[Start]

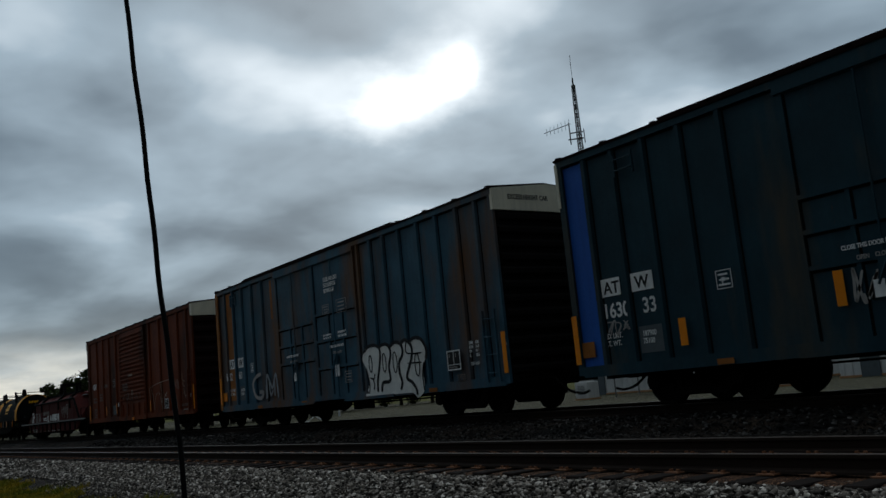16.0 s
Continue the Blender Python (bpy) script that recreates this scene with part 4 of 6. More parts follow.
    for ln in ([(-34.86, 1.68), (-34.92, 1.98), (-35.02, 1.70)], [(-34.88, 1.80), (-35.02, 1.80)], [(-34.98, 1.99), (-35.22, 2.0)], [(-35.08, 2.0), (-35.1, 1.68)],
               [(-35.18, 1.95), (-35.20, 1.66)], [(-35.18, 1.95), (-35.32, 1.88), (-35.2, 1.80), (-35.34, 1.72), (-35.2, 1.66)],
               [(-35.72, 2.25), (-35.75, 1.95)], [(-36.0, 1.9), (-35.85, 1.92), (-35.82, 1.75), (-36.0, 1.72)], [(-35.85, 1.62), (-35.95, 1.55), (-35.86, 1.46), (-36.0, 1.45)], [(-36.0, 1.38), (-36.07, 1.30), (-36.12, 1.38)]):
        tag_lines(car, [[(y - mid, z) for y, z in ln]], 0.018, CHALK)
    small_print(car, -36.05 - mid, 1.02, 0.9, 0.10, 2, STENCIL_FAINT, -HW - 0.012, 34)
    small_print(car, -36.05 - mid, 0.85, 0.6, 0.06, 1, STENCIL_DIM, -HW - 0.012, 35)
    scrawl(car, -36.7 - mid, 1.3, 0.30, 0.25, STENCIL_DIM, 33, 2, 0.02)
    ladder(car, -36.65 - mid, 0.75, 2.3, REDOX, rungs=4)
    ladder(car, -half - 0.08, 0.8, 2.6, REDOX_DARK, x=-1.2, along="x", rungs=5)
    finish_car(car, half, sill)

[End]

Exercise description:
Leave the pictures out and copy the rest of the data exactly.

Solution to this task:
16.0 s
Continue the Blender Python (bpy) script that recreates this scene with part 4 of 6. More parts follow.
    for ln in ([(-34.86, 1.68), (-34.92, 1.98), (-35.02, 1.70)], [(-34.88, 1.80), (-35.02, 1.80)], [(-34.98, 1.99), (-35.22, 2.0)], [(-35.08, 2.0), (-35.1, 1.68)],
               [(-35.18, 1.95), (-35.20, 1.66)], [(-35.18, 1.95), (-35.32, 1.88), (-35.2, 1.80), (-35.34, 1.72), (-35.2, 1.66)],
               [(-35.72, 2.25), (-35.75, 1.95)], [(-36.0, 1.9), (-35.85, 1.92), (-35.82, 1.75), (-36.0, 1.72)], [(-35.85, 1.62), (-35.95, 1.55), (-35.86, 1.46), (-36.0, 1.45)], [(-36.0, 1.38), (-36.07, 1.30), (-36.12, 1.38)]):
        tag_lines(car, [[(y - mid, z) for y, z in ln]], 0.018, CHALK)
    small_print(car, -36.05 - mid, 1.02, 0.9, 0.10, 2, STENCIL_FAINT, -HW - 0.012, 34)
    small_print(car, -36.05 - mid, 0.85, 0.6, 0.06, 1, STENCIL_DIM, -HW - 0.012, 35)
    scrawl(car, -36.7 - mid, 1.3, 0.30, 0.25, STENCIL_DIM, 33, 2, 0.02)
    ladder(car, -36.65 - mid, 0.75, 2.3, REDOX, rungs=4)
    ladder(car, -half - 0.08, 0.8, 2.6, REDOX_DARK, x=-1.2, along="x", rungs=5)
    finish_car(car, half, sill)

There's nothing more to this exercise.